Cluster-Seminar Public Finances and Living Conditions

Is Being Tough Helpful? Search Requirements, Sanction Threats and Time to Job Finding

Date

January 29, 2014

Location

Eleanor-Dulles-Raum
DIW Berlin im Quartier 110
Room 5.2.010
Mohrenstraße 58
10117 Berlin

Speakers

Amelie Schiprowski
(joint with Patrick Arni)
The enforcement of job search requirements is increasingly employed to determine the level of search effort provided by unemployment insurance recipients. We evaluate the impacts of this policy on the rate of job finding. Previous research on job search monitoring has focused on the effects of an imposed benefit sanction. By estimating the impacts of requirement policies and their anticipated enforcement, we analyze how monitoring affects search outcomes before a sanction event occurs. New Swiss administrative data sources allow us to match individual-level information on requirement setting, compliance behavior and enforcement policies.

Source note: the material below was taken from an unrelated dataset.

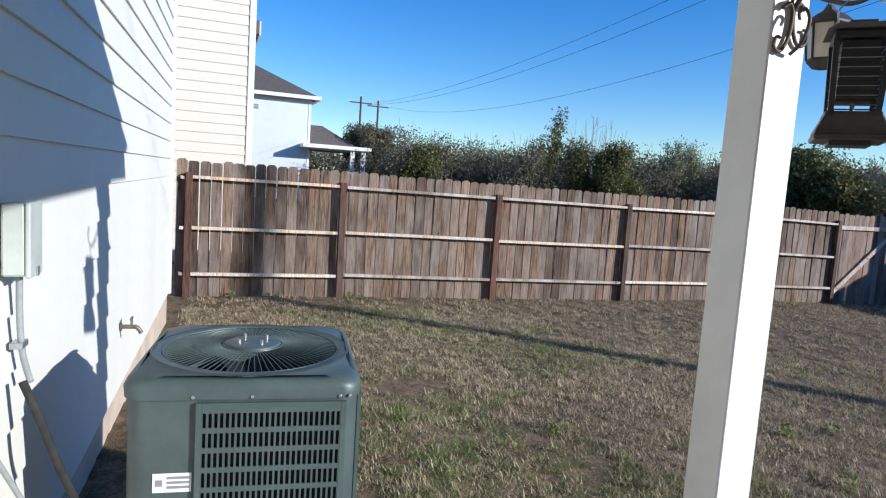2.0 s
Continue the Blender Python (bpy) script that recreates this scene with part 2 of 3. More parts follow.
def lap_boards(parent, length, z0, z1, exposure, mat, m):
    """Courses of lap siding along local x, tilted outwards at the foot."""
    bm = bmesh.new()
    vs = [bm.verts.new(p) for p in ((0, 0, 0), (length, 0, 0), (length, -0.018, 0), (0, -0.018, 0),
                                    (0, 0.0, exposure), (length, 0.0, exposure), (length, -0.004, exposure), (0, -0.004, exposure))]
    for q in ((3, 2, 1, 0), (4, 5, 6, 7), (0, 1, 5, 4), (1, 2, 6, 5), (2, 3, 7, 6), (3, 0, 4, 7)):
        bm.faces.new([vs[i] for i in q])
    me = mesh_of(bm, "board", mat)
    for k in range(int((z1 - z0) / exposure)):
        piece("board", me, parent, m=m @ pose(0, 0, z0 + k * exposure + 0.001))


lap_boards(wall, -WALL_S - 0.12, SIDING_Z, 5.75, 0.178, M_SIDING, pose(-0.022, WALL_S + 0.02, 0, 0, 0, 90))
house_piece("trim", M_TRIM, [(-0.1, -0.1, SIDING_Z - 0.02, 0.012, 0.005, 5.8)], "white corner trim board", "trim", 0.004)

# ---- patio ----
P1, P2, PW = (1.85, 2.20), (1.815, -1.04), 0.15      # least corners of the two posts
solid("patio_slab", M_CONCRETE, [(-2.7, -1.35, -0.2, 2.12, 2.45, SLAB_Z)], bev=0.015)["kind"] = "structure"
BEAM0, BEAM1 = 2.72, 2.95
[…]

We estimate a multivariate duration model which we complement with quasi-experimental variation in our parameters of interest. Our preliminary results indicate that additional applications generated by a high-requirement policy do not directly translate into job search success. Search requirements rather seem to influence unemployment exit rates through changes in non-compliance behavior and sanction anticipation.